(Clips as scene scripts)
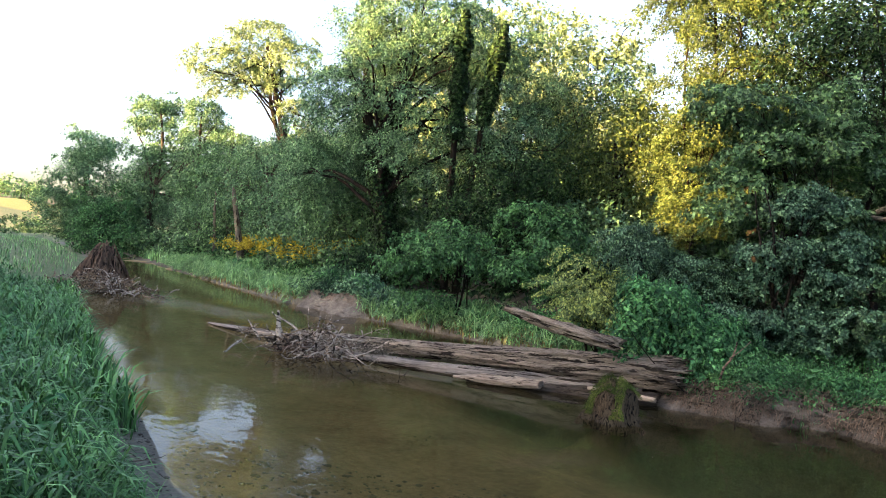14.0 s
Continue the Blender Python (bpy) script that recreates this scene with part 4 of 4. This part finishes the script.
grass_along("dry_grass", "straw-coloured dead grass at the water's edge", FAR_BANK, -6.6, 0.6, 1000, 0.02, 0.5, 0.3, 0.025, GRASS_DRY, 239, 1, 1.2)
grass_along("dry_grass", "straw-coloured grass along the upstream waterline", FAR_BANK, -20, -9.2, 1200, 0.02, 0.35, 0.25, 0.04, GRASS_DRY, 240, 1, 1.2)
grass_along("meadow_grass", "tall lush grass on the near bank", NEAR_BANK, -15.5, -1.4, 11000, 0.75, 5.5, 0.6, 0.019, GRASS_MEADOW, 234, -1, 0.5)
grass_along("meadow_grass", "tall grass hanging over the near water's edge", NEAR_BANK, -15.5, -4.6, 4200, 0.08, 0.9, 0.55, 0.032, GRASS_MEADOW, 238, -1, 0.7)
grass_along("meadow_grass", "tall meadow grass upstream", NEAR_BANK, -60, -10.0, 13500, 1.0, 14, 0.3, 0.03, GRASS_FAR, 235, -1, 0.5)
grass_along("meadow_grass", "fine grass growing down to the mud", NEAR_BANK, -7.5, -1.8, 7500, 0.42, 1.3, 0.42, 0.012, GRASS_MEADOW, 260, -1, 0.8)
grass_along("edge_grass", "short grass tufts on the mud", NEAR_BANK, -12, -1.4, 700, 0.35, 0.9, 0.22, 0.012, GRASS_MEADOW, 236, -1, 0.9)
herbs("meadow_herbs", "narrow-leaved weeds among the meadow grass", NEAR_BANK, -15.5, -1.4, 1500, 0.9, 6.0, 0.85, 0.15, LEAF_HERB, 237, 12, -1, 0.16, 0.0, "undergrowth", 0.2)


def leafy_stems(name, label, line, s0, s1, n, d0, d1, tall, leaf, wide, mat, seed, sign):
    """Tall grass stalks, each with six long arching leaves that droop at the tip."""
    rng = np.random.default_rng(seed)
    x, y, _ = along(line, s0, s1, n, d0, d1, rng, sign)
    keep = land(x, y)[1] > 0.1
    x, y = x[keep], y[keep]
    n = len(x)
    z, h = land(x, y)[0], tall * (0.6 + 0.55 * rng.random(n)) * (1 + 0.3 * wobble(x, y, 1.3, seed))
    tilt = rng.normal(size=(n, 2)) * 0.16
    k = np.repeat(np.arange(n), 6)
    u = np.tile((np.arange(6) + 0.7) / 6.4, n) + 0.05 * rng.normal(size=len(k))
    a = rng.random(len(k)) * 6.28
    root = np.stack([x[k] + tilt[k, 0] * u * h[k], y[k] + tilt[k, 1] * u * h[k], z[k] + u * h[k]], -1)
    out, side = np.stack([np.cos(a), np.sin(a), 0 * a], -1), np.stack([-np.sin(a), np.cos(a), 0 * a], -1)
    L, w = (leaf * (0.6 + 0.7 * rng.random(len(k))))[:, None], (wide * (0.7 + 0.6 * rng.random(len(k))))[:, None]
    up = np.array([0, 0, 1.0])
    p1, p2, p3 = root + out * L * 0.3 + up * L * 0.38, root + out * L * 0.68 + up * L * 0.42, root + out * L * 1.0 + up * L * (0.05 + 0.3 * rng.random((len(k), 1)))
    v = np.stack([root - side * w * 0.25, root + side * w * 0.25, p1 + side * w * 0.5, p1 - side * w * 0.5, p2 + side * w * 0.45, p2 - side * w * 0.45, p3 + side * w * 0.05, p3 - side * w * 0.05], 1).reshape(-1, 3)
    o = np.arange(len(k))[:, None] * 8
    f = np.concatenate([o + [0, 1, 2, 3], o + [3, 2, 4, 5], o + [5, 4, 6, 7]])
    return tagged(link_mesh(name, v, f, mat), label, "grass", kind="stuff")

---

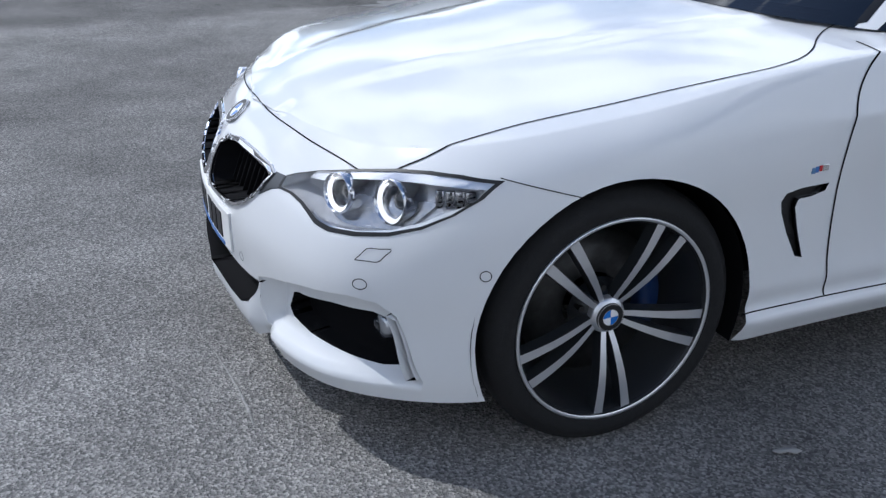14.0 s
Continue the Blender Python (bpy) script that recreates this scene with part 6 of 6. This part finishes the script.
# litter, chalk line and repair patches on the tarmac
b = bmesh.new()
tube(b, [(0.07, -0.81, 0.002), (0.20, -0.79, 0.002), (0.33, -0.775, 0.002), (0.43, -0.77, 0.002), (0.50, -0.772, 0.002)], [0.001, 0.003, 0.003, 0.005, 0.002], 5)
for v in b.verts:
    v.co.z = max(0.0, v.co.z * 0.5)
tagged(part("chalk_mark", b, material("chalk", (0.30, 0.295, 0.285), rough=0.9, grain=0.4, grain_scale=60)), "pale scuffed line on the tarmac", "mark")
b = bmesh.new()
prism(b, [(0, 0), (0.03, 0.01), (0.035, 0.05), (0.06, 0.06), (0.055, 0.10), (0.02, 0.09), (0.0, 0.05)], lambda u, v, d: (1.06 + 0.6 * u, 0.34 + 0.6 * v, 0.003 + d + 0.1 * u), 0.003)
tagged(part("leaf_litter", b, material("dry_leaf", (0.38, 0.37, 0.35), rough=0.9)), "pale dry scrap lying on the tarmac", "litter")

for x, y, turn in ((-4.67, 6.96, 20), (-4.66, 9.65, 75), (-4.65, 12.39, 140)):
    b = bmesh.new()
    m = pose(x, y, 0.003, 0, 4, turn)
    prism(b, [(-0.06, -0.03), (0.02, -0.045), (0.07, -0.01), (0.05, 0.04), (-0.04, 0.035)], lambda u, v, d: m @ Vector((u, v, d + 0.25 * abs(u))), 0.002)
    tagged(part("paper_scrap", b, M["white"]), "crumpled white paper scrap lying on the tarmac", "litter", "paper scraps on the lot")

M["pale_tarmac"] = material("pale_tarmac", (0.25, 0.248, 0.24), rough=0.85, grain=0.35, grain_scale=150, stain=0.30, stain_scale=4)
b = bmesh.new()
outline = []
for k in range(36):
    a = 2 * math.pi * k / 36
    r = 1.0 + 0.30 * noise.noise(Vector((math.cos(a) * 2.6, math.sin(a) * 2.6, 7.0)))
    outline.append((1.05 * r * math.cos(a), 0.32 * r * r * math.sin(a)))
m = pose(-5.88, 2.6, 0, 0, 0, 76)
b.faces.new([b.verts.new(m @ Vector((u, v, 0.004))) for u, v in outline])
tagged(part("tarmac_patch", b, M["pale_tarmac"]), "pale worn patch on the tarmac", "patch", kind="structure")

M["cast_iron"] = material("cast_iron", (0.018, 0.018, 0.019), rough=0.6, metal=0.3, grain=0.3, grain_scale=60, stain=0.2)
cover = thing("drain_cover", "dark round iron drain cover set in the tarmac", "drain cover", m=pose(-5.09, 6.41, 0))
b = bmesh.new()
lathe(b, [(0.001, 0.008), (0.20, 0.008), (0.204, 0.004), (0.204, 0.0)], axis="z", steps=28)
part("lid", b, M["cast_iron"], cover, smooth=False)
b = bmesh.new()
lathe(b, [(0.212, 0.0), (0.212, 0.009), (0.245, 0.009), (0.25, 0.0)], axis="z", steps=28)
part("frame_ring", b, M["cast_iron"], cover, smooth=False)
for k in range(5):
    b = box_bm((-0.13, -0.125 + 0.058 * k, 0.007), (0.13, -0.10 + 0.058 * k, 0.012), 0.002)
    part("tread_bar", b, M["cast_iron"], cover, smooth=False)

**THE PROBLEM**
Determine how many lines in the records contain "that", and reply with the number only.

**FINISHED ANSWER**
3